The exercise.
From the records, pick out and copy each line containing "this".

Supplied material.
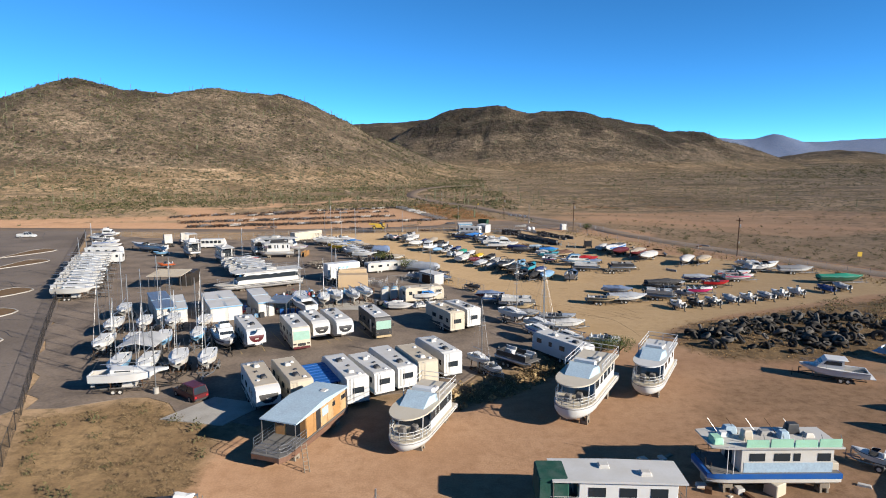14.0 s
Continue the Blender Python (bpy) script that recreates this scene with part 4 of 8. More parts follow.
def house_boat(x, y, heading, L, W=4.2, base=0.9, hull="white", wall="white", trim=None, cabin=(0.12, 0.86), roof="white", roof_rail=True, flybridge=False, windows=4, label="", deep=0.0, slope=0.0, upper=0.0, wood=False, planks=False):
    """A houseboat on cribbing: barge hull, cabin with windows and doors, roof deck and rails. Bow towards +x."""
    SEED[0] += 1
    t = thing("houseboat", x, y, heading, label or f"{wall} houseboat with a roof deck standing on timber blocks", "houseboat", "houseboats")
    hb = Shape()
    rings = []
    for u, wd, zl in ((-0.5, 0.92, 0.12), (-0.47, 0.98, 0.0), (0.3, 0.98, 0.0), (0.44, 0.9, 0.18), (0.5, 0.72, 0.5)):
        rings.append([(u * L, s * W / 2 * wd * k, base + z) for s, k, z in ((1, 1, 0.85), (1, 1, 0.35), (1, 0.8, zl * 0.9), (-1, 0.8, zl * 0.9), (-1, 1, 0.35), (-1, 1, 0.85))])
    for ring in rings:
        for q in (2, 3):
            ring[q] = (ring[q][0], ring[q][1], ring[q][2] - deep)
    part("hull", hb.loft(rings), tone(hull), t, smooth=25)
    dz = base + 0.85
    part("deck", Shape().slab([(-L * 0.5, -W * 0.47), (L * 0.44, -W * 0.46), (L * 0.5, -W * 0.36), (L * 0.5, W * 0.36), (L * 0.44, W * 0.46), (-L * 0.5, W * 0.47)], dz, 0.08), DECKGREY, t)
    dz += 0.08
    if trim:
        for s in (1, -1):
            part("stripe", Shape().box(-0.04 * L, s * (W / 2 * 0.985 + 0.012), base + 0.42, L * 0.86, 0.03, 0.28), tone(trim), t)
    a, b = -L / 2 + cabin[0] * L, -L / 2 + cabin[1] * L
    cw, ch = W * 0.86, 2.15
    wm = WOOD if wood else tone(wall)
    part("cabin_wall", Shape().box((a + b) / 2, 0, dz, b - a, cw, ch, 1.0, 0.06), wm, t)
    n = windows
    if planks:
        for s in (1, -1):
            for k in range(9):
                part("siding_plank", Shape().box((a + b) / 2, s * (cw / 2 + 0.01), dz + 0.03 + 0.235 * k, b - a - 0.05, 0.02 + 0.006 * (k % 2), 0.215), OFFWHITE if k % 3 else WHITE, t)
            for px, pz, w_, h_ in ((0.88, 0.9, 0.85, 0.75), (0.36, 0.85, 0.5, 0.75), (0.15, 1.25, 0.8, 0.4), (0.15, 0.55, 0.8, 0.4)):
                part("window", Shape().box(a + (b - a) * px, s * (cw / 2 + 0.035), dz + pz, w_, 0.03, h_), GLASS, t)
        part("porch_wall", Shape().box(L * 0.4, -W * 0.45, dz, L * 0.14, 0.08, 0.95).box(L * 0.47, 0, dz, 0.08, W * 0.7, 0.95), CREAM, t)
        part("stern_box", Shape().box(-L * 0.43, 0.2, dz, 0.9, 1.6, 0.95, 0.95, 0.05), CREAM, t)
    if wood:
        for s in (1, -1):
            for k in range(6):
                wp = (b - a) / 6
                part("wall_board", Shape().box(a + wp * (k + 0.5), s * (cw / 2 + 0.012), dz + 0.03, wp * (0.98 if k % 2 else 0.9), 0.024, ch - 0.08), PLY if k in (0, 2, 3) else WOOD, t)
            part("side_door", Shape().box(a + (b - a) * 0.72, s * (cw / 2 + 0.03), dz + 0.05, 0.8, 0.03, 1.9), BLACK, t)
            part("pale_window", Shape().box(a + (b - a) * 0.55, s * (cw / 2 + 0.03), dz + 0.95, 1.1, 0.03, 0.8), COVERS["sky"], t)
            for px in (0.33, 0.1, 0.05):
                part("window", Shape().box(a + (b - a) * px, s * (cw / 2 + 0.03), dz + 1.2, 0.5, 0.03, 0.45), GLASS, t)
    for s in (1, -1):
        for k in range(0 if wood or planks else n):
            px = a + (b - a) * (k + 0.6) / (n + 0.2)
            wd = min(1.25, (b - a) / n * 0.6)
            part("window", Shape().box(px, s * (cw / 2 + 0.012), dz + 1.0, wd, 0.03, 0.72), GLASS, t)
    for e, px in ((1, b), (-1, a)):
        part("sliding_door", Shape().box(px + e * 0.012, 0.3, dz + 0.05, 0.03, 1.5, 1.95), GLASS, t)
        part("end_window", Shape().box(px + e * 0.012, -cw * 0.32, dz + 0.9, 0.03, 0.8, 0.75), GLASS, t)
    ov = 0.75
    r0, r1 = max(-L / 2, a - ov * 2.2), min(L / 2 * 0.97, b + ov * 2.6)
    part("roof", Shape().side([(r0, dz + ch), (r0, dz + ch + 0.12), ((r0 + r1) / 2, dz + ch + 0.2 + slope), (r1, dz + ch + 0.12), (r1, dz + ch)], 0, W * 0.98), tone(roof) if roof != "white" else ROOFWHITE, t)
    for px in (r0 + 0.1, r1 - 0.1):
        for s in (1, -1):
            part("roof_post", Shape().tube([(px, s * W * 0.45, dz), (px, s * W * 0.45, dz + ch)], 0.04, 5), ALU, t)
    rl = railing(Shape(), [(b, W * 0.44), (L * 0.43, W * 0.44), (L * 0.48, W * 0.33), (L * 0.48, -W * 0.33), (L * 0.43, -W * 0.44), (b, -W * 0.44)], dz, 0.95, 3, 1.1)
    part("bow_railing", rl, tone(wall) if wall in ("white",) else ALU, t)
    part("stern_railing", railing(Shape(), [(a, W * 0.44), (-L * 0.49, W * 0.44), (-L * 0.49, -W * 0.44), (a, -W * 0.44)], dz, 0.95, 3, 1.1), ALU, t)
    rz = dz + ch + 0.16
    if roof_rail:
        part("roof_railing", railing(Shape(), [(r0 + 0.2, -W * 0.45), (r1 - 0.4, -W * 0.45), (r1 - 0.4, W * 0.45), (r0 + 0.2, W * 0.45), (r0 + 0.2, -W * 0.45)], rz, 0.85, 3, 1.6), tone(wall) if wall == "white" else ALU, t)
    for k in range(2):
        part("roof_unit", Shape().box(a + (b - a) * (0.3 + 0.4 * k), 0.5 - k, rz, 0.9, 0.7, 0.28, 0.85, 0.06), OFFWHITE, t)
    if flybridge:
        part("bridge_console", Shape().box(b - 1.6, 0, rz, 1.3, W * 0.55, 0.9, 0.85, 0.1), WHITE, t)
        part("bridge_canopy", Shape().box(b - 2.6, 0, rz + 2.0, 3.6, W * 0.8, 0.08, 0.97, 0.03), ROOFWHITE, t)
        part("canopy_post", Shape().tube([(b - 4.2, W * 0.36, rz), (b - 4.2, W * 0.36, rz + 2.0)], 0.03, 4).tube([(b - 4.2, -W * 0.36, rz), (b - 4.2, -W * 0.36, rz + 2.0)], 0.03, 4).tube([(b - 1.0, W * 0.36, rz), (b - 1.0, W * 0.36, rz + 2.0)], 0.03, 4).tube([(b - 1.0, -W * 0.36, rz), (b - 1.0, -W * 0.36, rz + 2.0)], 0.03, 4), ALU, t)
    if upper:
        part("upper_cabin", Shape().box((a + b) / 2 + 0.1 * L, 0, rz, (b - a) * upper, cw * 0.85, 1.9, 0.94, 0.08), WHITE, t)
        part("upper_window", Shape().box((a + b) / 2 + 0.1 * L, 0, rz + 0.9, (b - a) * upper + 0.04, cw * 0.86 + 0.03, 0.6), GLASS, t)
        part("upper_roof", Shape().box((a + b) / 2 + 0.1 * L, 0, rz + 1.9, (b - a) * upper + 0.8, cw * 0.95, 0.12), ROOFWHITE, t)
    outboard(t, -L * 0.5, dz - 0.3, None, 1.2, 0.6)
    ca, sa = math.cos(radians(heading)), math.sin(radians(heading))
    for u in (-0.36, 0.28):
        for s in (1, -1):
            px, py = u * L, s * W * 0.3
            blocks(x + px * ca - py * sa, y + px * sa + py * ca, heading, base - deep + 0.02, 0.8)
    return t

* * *

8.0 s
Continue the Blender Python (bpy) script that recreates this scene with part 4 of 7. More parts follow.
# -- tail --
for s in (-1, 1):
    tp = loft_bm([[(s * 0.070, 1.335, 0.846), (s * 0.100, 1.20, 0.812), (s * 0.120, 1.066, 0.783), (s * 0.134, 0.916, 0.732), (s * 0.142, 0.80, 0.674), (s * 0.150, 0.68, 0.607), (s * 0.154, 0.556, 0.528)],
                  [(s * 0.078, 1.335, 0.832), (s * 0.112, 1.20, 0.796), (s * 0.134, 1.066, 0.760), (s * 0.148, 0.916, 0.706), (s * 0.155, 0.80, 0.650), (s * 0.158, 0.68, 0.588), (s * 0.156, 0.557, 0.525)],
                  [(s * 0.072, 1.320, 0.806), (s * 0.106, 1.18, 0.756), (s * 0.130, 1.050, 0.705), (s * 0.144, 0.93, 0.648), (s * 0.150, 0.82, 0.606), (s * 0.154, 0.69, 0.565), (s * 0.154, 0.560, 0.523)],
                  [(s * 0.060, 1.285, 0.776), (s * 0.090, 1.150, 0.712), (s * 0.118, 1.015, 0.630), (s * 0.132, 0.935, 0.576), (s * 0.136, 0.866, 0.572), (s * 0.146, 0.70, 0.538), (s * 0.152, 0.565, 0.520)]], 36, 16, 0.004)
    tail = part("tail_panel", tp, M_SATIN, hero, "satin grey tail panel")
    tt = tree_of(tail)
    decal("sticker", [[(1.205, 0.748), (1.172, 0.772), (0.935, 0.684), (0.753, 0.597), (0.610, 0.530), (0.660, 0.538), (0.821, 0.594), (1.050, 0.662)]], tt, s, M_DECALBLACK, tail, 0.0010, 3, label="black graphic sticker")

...

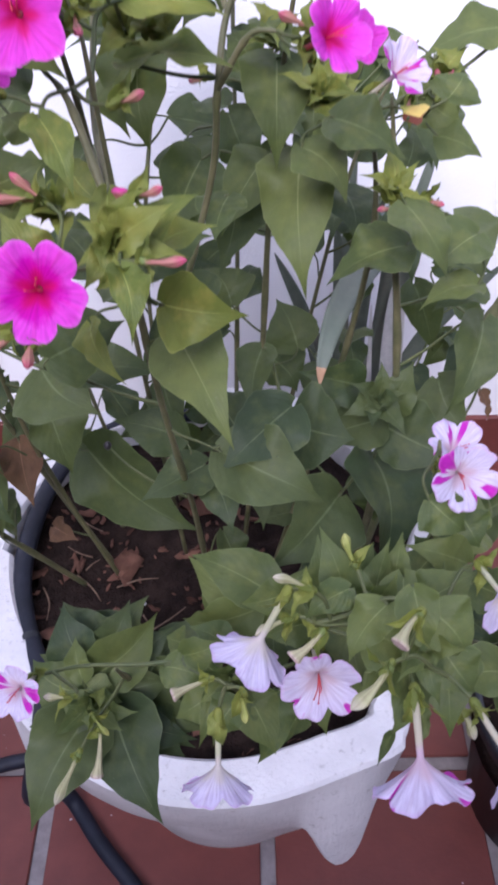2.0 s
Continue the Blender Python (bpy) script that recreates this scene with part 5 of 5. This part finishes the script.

Task output.
Continue the Blender Python (bpy) script that recreates this scene with part 4 of 8. More parts follow.
Continue the Blender Python (bpy) script that recreates this scene with part 4 of 7. More parts follow.
Continue the Blender Python (bpy) script that recreates this scene with part 5 of 5. This part finishes the script.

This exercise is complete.